--On Monday, 05 March, 2007 09:31 -0800 Bob Braden
<[EMAIL PROTECTED]> wrote:
>
> *> OLD:
> *> o Documents considered by IETF Working Groups but not
> standardized. *> While many documents of this type are
> published via the IESG *> approval path (see RFC 3932,
> Section 1 [RFC3932]), the independent *> submission
>...
> NEW:
> *> o Documents considered by IETF Working Groups but not
> standardized. *> While many documents of this type
> are still published in the IETF *> document stream
> [RFC2026,draft-iesg-sponsoring-guidelines] as *>
> Informational or Experimental RFCs, the independent submission
> *> path has traditionally been open to them as well.

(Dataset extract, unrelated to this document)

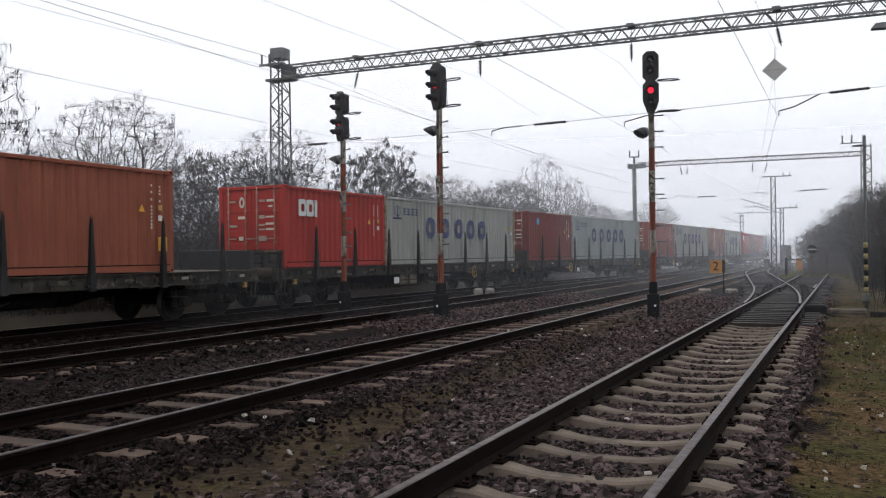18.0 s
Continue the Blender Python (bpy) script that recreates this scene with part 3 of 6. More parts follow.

> However, because *> of their intimate connection to
> the IETF Standards Process *> and WG activites and
> the consequent sensitivity to exact *> statements of
> *> relationships and to timing, there is reason to
> believe that such *> documents should normally be
> published via the IETF stream. In *> any event, these
> documents are published for the historical record. *>
> This is an issue that arises often in practice, so we need to
> be very clear about what we mean. What do we mean by
> "considered", and exactly what question does the RFC Editor
> need to ask an author to find out if a new independent
> submission has been tainted forever by being "considered" by
> some working group?
I agree with Bob that we have a delicate issue here and that we
should be careful to avoid text that locks us into a place where
we don't want to be.
I believe that it is essential to the independent submission
process and to the community that the RFC Editor be able to
publish documents that the IESG and/or some IETF WG doesn't like
even after they have "considered" them. I believe that such
documents should be held to a very high standard for clarity of
role in order to be published as independent submissions, but
that it is important that it be possible for an author and the
RFC Editor to respond to an IESG comment equivalent to "The
foobar WG looked at this and considered it A Bad Idea, so Do Not
Publish" by revising the document to make the differences of
opinion clear and then publishing it as a dissent.
I think that a document that is developed by a WG, or developed
as input to a WG, should go to the IESG for sponsorship first,
both as a "right of first refusal" basis and as a matter of
efficiency. But, if the ADs decline to sponsor the document,
and it is clear from the text that it is not an IETF
standards-track document or a candidate for such standardization
(and, ideally, why), nothing should prevent its submission and
processing on the "independent" path.
I don't have a strong opinion as to whether "should normally" in
the proposed text above is sufficient to cover those cases, but
I suspect that we should attempt to be little bit more clear.